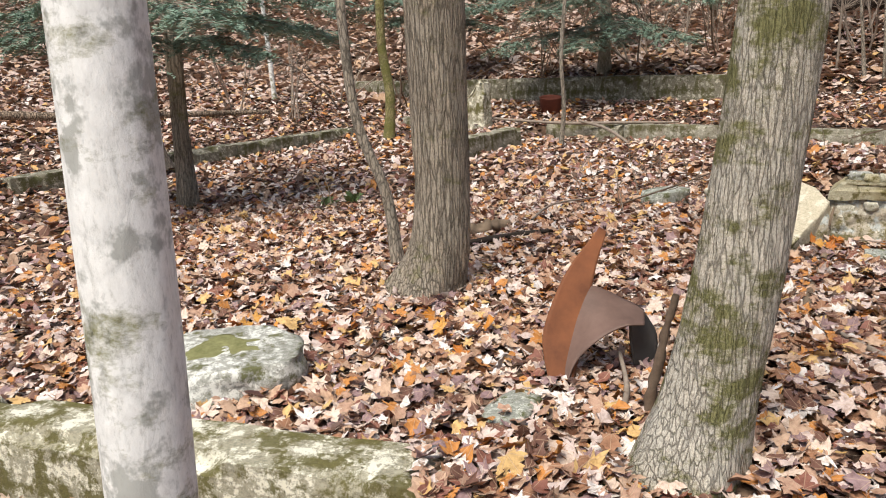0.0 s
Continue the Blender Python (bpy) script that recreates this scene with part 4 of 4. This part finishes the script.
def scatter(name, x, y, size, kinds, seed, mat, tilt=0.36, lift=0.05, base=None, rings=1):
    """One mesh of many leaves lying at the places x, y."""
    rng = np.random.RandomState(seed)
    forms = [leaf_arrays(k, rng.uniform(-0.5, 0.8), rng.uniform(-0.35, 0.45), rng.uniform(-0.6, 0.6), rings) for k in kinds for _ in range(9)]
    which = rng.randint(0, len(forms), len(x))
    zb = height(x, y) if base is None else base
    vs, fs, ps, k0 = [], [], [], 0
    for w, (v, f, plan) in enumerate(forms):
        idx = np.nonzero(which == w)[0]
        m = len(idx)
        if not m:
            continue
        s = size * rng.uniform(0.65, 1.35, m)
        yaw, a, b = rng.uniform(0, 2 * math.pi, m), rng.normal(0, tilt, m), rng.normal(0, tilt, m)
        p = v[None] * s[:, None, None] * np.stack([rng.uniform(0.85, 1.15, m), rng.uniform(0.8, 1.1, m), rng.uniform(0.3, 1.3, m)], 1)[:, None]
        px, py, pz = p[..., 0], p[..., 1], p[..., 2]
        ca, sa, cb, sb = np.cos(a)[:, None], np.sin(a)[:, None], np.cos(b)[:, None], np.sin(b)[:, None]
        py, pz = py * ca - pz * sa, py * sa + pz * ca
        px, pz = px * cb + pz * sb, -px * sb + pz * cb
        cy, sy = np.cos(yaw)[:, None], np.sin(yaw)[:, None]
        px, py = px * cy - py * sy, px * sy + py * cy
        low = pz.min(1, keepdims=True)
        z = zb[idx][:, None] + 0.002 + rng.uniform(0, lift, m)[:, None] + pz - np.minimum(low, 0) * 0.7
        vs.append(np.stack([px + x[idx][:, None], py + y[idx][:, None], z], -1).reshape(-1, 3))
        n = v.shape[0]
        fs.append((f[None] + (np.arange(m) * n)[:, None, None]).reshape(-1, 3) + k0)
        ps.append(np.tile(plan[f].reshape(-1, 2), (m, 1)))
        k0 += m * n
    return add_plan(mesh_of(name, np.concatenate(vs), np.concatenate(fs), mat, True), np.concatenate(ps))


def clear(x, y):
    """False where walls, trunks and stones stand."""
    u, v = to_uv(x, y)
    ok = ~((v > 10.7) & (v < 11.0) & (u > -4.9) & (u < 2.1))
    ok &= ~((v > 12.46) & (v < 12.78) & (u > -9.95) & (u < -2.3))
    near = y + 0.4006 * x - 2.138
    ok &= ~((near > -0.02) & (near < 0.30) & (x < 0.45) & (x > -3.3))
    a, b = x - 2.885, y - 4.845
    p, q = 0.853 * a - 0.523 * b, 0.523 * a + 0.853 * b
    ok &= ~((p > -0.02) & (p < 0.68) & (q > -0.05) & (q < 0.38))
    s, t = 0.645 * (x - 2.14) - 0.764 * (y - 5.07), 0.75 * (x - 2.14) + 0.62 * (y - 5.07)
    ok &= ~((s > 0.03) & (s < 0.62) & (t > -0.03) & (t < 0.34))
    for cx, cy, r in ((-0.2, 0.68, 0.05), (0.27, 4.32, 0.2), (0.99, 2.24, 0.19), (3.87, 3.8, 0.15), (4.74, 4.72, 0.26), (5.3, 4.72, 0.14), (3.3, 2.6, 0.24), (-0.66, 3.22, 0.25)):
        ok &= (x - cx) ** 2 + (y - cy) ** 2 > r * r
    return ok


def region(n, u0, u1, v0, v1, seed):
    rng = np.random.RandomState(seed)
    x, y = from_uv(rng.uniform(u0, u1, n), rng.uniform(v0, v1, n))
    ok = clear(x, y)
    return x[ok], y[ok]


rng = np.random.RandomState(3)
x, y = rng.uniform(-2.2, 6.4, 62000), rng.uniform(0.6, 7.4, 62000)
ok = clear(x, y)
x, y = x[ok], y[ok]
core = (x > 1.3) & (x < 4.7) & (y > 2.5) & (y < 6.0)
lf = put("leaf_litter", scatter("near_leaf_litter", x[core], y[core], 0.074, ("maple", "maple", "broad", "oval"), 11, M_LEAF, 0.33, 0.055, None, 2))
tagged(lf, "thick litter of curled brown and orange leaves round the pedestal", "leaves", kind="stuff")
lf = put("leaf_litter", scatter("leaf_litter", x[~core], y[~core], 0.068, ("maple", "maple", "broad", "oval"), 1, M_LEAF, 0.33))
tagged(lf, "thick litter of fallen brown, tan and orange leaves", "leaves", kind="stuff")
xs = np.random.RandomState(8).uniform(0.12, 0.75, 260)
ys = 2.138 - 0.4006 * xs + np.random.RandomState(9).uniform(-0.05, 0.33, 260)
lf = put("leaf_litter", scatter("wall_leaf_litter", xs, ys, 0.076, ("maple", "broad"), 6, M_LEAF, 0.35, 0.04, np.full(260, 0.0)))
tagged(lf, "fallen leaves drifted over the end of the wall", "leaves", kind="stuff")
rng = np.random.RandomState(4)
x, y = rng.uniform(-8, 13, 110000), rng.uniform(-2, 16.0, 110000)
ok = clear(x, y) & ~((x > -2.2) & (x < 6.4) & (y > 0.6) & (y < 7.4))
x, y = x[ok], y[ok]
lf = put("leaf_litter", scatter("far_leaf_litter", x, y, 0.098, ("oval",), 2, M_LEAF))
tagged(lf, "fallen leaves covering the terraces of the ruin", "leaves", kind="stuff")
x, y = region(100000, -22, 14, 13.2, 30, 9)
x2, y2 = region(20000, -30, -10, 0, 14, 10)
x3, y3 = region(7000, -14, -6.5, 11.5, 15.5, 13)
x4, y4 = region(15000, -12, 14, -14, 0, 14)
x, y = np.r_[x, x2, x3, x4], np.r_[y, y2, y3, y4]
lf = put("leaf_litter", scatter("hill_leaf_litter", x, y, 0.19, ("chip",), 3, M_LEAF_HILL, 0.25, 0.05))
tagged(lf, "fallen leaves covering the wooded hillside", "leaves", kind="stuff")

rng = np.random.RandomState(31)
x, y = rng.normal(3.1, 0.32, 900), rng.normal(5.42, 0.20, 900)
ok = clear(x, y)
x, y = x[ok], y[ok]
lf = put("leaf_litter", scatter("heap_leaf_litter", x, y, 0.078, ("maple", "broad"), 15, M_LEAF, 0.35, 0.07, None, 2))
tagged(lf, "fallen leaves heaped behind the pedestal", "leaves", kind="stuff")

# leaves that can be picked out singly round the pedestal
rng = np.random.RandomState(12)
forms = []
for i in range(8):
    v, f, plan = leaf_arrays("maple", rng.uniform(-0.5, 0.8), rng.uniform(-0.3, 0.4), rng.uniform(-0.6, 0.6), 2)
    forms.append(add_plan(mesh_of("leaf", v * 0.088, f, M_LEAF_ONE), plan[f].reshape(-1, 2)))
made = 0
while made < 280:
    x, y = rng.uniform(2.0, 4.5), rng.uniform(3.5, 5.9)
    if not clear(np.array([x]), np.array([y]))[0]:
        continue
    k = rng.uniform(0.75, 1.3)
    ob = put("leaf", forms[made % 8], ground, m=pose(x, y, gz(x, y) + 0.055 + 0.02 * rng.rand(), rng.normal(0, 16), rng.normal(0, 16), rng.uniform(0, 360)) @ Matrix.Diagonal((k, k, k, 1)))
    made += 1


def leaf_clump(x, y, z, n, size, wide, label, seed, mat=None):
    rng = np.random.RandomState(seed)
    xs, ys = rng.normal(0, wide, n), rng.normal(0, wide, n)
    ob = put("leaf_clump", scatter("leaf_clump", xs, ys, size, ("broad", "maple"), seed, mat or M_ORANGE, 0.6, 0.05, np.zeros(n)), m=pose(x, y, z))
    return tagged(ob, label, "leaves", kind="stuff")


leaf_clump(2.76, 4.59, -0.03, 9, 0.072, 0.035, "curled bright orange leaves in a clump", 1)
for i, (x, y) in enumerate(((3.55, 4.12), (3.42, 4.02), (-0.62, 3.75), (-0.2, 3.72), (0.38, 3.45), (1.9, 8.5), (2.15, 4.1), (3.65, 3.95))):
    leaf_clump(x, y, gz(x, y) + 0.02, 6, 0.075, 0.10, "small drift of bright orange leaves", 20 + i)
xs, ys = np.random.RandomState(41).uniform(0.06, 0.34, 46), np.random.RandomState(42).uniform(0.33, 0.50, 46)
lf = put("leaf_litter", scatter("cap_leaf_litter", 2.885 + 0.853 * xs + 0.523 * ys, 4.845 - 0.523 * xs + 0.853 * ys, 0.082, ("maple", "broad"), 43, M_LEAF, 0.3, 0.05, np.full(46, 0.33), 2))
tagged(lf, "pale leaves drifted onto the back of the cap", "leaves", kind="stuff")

* * *

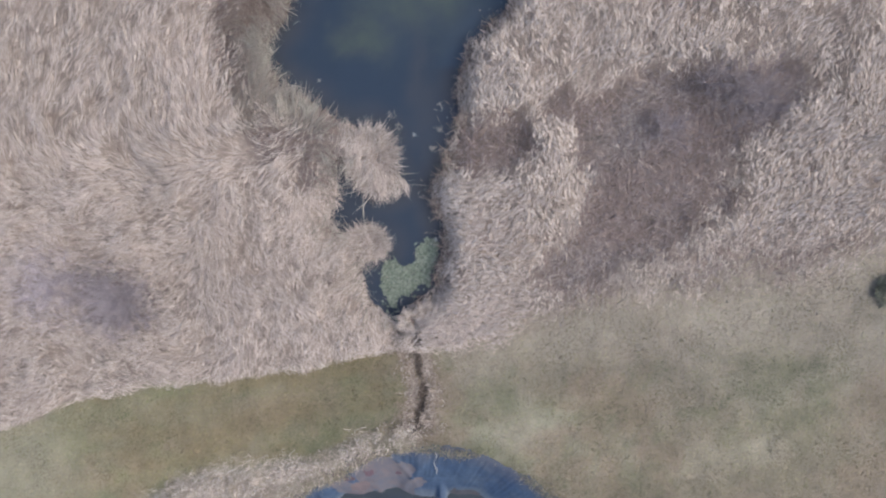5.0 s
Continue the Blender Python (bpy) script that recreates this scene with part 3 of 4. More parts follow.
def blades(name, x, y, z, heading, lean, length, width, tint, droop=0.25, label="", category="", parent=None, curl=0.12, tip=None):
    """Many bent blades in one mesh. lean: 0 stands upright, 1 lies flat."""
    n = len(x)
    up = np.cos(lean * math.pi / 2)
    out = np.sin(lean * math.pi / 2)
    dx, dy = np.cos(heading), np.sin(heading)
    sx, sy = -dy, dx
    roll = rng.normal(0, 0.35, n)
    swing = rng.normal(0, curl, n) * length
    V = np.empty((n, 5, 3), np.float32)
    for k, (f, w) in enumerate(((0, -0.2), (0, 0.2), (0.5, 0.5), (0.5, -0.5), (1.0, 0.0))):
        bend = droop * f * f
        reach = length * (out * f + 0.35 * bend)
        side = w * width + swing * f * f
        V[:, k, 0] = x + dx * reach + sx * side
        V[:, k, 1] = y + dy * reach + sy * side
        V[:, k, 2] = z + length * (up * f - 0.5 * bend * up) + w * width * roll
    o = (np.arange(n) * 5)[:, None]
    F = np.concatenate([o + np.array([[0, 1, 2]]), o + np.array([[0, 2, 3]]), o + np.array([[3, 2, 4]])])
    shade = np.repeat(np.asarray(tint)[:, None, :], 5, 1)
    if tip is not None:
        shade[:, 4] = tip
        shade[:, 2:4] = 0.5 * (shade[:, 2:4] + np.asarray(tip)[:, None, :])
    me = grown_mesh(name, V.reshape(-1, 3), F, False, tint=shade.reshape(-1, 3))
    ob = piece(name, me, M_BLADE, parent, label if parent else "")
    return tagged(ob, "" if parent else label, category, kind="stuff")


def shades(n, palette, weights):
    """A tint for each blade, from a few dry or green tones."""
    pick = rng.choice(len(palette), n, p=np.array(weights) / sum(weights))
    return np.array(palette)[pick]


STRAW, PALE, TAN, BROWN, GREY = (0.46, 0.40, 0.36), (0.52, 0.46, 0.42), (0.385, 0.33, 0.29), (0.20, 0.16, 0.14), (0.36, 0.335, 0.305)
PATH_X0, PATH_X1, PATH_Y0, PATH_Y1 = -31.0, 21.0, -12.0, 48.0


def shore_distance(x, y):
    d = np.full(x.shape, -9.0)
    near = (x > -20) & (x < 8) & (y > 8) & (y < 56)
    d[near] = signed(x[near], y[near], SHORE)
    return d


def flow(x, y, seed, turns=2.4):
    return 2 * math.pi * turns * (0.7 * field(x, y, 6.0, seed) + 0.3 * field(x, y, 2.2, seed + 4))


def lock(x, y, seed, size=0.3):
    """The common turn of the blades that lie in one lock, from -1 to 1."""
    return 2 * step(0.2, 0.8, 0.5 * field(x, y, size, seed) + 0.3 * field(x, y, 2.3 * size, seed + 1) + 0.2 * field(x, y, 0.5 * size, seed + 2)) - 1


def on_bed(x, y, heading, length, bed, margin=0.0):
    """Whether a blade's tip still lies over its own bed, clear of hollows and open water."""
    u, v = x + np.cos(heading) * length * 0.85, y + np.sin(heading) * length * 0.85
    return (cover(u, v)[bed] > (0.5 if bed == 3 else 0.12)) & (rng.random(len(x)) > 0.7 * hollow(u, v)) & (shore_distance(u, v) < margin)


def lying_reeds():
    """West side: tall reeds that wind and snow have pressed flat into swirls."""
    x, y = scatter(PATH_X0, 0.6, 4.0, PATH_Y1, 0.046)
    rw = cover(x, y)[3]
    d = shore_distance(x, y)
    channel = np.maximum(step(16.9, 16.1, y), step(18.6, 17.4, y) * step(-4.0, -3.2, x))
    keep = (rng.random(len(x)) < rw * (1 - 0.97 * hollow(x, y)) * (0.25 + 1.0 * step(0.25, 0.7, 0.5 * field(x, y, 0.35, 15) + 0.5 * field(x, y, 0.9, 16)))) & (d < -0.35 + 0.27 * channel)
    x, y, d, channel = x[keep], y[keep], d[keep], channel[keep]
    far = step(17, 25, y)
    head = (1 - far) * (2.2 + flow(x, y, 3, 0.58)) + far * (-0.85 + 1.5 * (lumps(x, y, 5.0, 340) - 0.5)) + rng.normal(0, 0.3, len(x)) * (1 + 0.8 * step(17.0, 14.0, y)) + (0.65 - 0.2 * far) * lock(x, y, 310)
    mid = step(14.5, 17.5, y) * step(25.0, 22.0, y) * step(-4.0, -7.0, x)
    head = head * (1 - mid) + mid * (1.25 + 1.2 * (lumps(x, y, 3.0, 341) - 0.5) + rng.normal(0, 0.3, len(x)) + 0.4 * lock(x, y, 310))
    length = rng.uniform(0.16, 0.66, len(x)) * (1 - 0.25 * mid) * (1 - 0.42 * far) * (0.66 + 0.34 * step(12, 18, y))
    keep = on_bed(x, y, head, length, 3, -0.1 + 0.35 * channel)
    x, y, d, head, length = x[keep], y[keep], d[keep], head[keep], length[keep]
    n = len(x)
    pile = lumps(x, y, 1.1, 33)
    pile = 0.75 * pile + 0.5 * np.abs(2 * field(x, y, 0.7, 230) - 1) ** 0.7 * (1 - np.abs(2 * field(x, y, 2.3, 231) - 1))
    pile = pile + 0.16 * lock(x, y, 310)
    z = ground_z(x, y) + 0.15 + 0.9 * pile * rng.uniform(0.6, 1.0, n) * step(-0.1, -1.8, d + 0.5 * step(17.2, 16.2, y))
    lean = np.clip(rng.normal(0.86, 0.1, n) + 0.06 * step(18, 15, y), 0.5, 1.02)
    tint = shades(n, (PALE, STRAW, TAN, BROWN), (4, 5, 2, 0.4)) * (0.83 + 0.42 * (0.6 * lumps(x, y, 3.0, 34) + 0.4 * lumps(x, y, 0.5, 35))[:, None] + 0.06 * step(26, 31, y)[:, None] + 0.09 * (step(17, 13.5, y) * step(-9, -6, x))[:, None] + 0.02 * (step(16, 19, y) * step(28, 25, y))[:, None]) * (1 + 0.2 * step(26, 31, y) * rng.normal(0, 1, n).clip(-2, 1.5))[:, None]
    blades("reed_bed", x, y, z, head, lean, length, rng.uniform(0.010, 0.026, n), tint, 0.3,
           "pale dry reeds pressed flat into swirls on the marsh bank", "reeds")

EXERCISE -
Starting at the line that contains "finishes the script." and stopping at the line that contains "mat, True), np.concatenate(ps))", transcribe the lines exactly; both boundary lines are to be included.

RESULT FOR THIS TASK -
Continue the Blender Python (bpy) script that recreates this scene with part 4 of 4. This part finishes the script.
def scatter(name, x, y, size, kinds, seed, mat, tilt=0.36, lift=0.05, base=None, rings=1):
    """One mesh of many leaves lying at the places x, y."""
    rng = np.random.RandomState(seed)
    forms = [leaf_arrays(k, rng.uniform(-0.5, 0.8), rng.uniform(-0.35, 0.45), rng.uniform(-0.6, 0.6), rings) for k in kinds for _ in range(9)]
    which = rng.randint(0, len(forms), len(x))
    zb = height(x, y) if base is None else base
    vs, fs, ps, k0 = [], [], [], 0
    for w, (v, f, plan) in enumerate(forms):
        idx = np.nonzero(which == w)[0]
        m = len(idx)
        if not m:
            continue
        s = size * rng.uniform(0.65, 1.35, m)
        yaw, a, b = rng.uniform(0, 2 * math.pi, m), rng.normal(0, tilt, m), rng.normal(0, tilt, m)
        p = v[None] * s[:, None, None] * np.stack([rng.uniform(0.85, 1.15, m), rng.uniform(0.8, 1.1, m), rng.uniform(0.3, 1.3, m)], 1)[:, None]
        px, py, pz = p[..., 0], p[..., 1], p[..., 2]
        ca, sa, cb, sb = np.cos(a)[:, None], np.sin(a)[:, None], np.cos(b)[:, None], np.sin(b)[:, None]
        py, pz = py * ca - pz * sa, py * sa + pz * ca
        px, pz = px * cb + pz * sb, -px * sb + pz * cb
        cy, sy = np.cos(yaw)[:, None], np.sin(yaw)[:, None]
        px, py = px * cy - py * sy, px * sy + py * cy
        low = pz.min(1, keepdims=True)
        z = zb[idx][:, None] + 0.002 + rng.uniform(0, lift, m)[:, None] + pz - np.minimum(low, 0) * 0.7
        vs.append(np.stack([px + x[idx][:, None], py + y[idx][:, None], z], -1).reshape(-1, 3))
        n = v.shape[0]
        fs.append((f[None] + (np.arange(m) * n)[:, None, None]).reshape(-1, 3) + k0)
        ps.append(np.tile(plan[f].reshape(-1, 2), (m, 1)))
        k0 += m * n
    return add_plan(mesh_of(name, np.concatenate(vs), np.concatenate(fs), mat, True), np.concatenate(ps))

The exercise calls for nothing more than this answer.